No Pig Deal

Taxpayer handouts to private corporations are always thorny. They inevitably mean that another business’ tax dollars go straight to the pockets of their competition. This distortion also means that dollars […]
Published on October 26, 2017

Taxpayer handouts to private corporations are always thorny. They inevitably mean that another business’ tax dollars go straight to the pockets of their competition. This distortion also means that dollars better spent elsewhere by taxpayers, or even by governments, are siphoned to a loser.

Bombardier has always been that loser—or at least should have been. The real losers are taxpayers who have propped them up for the past 50 years. Recent developments have made those losses worse than ever, and ought to make taxpayers irate.

Last year, the Quebec aerospace company received a $372 million federal interest-free loan, plus a billion dollars of equity to build its C-series jets. That was too much for Boeing, which complained that Bombardier sold 125 jets to Delta Airlines at a price so low, it could not have been offered without taxpayer help. The United States’ Commerce Department responded with a tariff of 299.5 per cent. Brazilian jet-maker Embraer SA added to the shock through its own trade challenge. Bombardier reeled.

It should never have come to this. Taxpayers have helped Bombardier since 1966 and even gave $2 billion of help in the ten years prior to the Trudeau government. Somehow Bombardier still lost $5.34 billion of red ink in 2015 and $981 million in 2016. Yet, in 2016 six directors of the company voted themselves $32.6 million U.S. ($43M CDN) in bonuses. Public backlash forced the company to defer half of that bonus to the year 2020 and only if the company hits certain targets.

Government handouts and “loans” (often never repaid) also cast doubt on the impartiality of elected officials making decisions like this. In recent years, Bombardier has faced bribery scandals for contracts in South Korea, South Africa, the Netherlands, and Azerbaijan. In Canada, Patrick Pichette sits on the board both of Bombardier and the Trudeau Foundation. Foundation donations have grown steadily since Trudeau became leader, and now 40 of the 108 foundation donors are lobbying the federal government.

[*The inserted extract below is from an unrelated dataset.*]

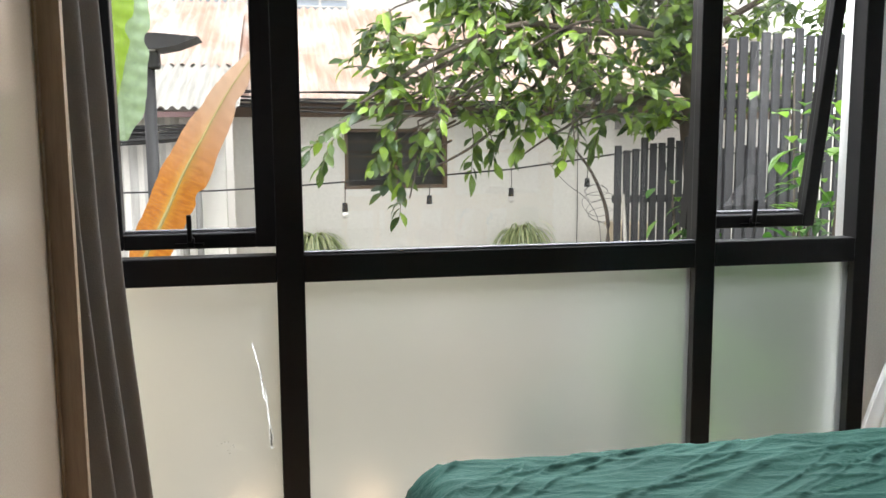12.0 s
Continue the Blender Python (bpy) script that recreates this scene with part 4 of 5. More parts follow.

Defenders of taxpayer subsidies insist Boeing has received plenty of American taxpayer support and are a necessary price for a domestic aerospace industry. This weak rationale is undermined by the fact that Bombardier operates in 29 countries. Government money did nothing to prevent it from cutting 14,500 Canadian jobs in 2015 and 2016 to hire workers in Mexico and China. It is also the largest manufacturing employer in Northern Ireland, whose U.K. rulers oppose the American tariff but believe it is Canada’s fault just the same.

Bombardier’s response to this crisis will make it less Canadian than ever. Airbus, headquartered in France, received a 50.01 per cent interest in the C-series jets without paying a single cent. In a statement, Bombardier CEO Alain Bellemare said the deal was right because of Airbus’ “global scale, strong customer relationships and operational expertise” and will therefore “more than double the value of the CSeries program.”

Taxpayers, robbed for years with the flimsy excuse that it was necessary for a domestic aerospace industry, now must ask why a foreign company has taken over its jets. If the marketplace had this solution all along, why were taxpayers ever burdened? And why did the Quebec government’s 49.5 per cent share in the CSeries jets drop to a measly 19 per cent, whereas Bombardier’s 50.5 per cent share became 31 instead?

In a few months, the U.S. Commerce Department will decide whether the proposed 299.5 per cent tariff will stand. Regardless of the decision, Canada has lost everything but Bombardier’s assembly line in Montreal. Airbus will now add CSeries production to its Alabama facility. Canadian, and especially Quebec taxpayers, shake their heads and who will fly away with their hard-earned money next.